QHAna User Guide (for the old QHAna prototype)
QHAna - The Quantum Humanities Analysis Tool is a toolset of Machine Learning techniques for classical and quantum hardware, designed for the use with the MUSE Repository. It comprises a rich set of techniques, mostly for categorical data. The tools are split up into 4 different categories: Data Preparation, Feature Engineering, Clustering, and Classification.
From each category various alternative methods can be selected to be used for the analysis. Currently, the toolset will assume and apply one of the following data flows depending on whether tools of the respective categories were initialized:
- Data Preparation → Feature Engineering
- Data Preparation → Feature Engineering → Clustering
- Data Preparation → Feature Engineering → Classification
- Data Preparation → Feature Engineering → Clustering → Classification
I.e., Data Preparation and Feature Engineering are mandatory to run an analysis.
Setting up an Analysis
In order to use the machine learning techniques, one needs to convert categorical data into a numerical representation. This is done in the Data Preparation step. Go to
Data Preparation in the navigation bar to select a Data Preparation method.
One-Hot-Encoding is not yet implemented. Thus, select
Distance Space Computation.
Costumes is pre-selected since it's the only repository available in this prototype. Click on
Definition to choose which attributes from the repository shall be included in the data preparation.

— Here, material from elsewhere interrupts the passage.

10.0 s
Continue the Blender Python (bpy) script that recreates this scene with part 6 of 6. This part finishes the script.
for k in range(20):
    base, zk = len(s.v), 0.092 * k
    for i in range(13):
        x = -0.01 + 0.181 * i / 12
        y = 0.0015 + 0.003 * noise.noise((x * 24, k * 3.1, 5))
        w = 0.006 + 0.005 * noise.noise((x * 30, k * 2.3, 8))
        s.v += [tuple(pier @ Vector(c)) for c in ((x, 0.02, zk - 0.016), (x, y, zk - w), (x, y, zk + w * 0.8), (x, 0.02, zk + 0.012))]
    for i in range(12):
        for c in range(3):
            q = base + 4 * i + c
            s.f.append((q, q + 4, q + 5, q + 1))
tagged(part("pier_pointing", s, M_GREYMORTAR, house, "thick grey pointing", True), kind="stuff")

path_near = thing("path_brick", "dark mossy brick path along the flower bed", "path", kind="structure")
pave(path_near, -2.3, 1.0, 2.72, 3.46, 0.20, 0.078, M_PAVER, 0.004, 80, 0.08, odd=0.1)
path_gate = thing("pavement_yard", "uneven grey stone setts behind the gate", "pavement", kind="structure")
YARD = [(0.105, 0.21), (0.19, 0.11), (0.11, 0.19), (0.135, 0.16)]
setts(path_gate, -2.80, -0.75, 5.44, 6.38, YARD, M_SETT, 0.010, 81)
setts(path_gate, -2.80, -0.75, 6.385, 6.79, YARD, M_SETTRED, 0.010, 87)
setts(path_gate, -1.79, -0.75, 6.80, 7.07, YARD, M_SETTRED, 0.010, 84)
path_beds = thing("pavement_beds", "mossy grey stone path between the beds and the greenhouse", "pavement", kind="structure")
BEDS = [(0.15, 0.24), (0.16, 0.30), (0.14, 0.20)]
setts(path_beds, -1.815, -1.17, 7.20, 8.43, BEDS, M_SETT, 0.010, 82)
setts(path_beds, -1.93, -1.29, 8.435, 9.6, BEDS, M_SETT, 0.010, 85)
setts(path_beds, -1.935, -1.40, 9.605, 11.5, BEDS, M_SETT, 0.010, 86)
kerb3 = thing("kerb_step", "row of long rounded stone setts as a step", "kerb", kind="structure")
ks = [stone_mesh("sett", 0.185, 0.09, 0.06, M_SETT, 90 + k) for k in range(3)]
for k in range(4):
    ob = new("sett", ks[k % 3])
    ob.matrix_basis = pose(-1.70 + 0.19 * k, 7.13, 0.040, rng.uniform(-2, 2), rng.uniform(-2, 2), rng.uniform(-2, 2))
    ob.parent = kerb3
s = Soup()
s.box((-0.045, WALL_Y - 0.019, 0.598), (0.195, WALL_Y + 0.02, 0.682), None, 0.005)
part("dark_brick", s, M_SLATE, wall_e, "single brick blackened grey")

A list of attributes similar to the figure below will appear. Tick the attributes that shall be fetched from the repository. For each attribute that shall be included into the computations, select an
Element Comparer, an
Attribute Comparer, and an
Empty Attribute Action from the respective dropdown list.
Aggregator Type and
Transformer Type can be selected via the dropdown lists above the attribute list.
After finishing the definition of the distance space, go back to
Distance Space Computation via the navigation bar and click on
Similarities to select the data set to be loaded from the repository. There are four pre-defined subsets of the data available (see figure below). The size of these subsets is indicated in their names. Alternatively, a random sample of entities can be loaded. Select one of the subsets or a random sample of preferred size and click
The setup of the Data Preparation step is now complete.
Once a numerical representation (mostly similarities or dissimilarities) has been found for the categorical data, the next step is to map those values to metrices in order to get real distances. Moreover, as in most cases the data consist of multiple properties, i.e., living in a high dimensional computation space, it is necessary to apply a dimensionality reduction scheme.
Feature Engineering in the navigation bar. Since the
Principle Component Analysis (PCA) are not yet implemented, click on
initialize to initialize the
Multidimensional Scaling (MDS).
Change the parameters for the
MDS (not shown) as desired and click
set parameters (optional in case nothing was changed).
MDS will reduce the data to two dimensions.
MDS by default is not deterministic. I.e., the
Feature Engineering step may produce different results in each run on the same similarity matrix. Set the
Static Eulidean Coordinates checkbox in the
MDS parameter list if this is not desired. This way the previous
Euclidean Coordinates will be reused for the same similarity matrix and thus the same output will be produced in each run.
Clustering is optional.
Having real distances between data points allows the usage of well known (and experimental) clustering algorithms. Via the navigation bar go to the
Clustering menu. Select one of the available clustering algorithms and click
initialize. Change parameters as desired or use the default values.
Classification is optional.
Via the navigation bar go to
Classification. There are three submenus available.
Since classification is supervised learning it requires labelled data. In the
Data Labeler submenu, there are three labeling strategies available (brief explanation follows below the figure).
- Fixed subset: The pre-defined subsets were categorized manually into two classes. This labeler uses labels based on that categorization.
- Attribute: This labeler can be used to assign labels to data points based on an attribute. Important: The attribute needs to be included in the fetched data (see
Data Preparationstep). I.e., at least the checkbox for the respective attribute needs to be set. It is not necessary to include the attribute in computations by setting Element and Attribute Comparers.
- Clustering: This strategy takes the labels produced in the clustering step in the same run. This requires that a clustering method is initialized.
Typically for supervised learning one needs to assess the success of the learning to detect problems, such as overfitting. This is done by splitting the data into two parts: a training set and a test set. The classifier will be trained only on the training set. After training, the test set is used to determine how accurate the classifier is.
Initialize one of the four splitting strategies in the
Data Splitter submenu and set its parameters if applicable.
Classifier submenu, select and
initialize one of the available classification algorithms and change its parameters as desired.
Running the Analysis
In order to run the configured analysis go to
Overview in the navigation bar and click on
Calculating. There will be a summary of the setup. At the top click
Start calculating to start the calculations. This may take some time depending on the selected algorithms. Once calculations are complete, the application forwards to the
Result page shows diagrams of the results of each step that was set up.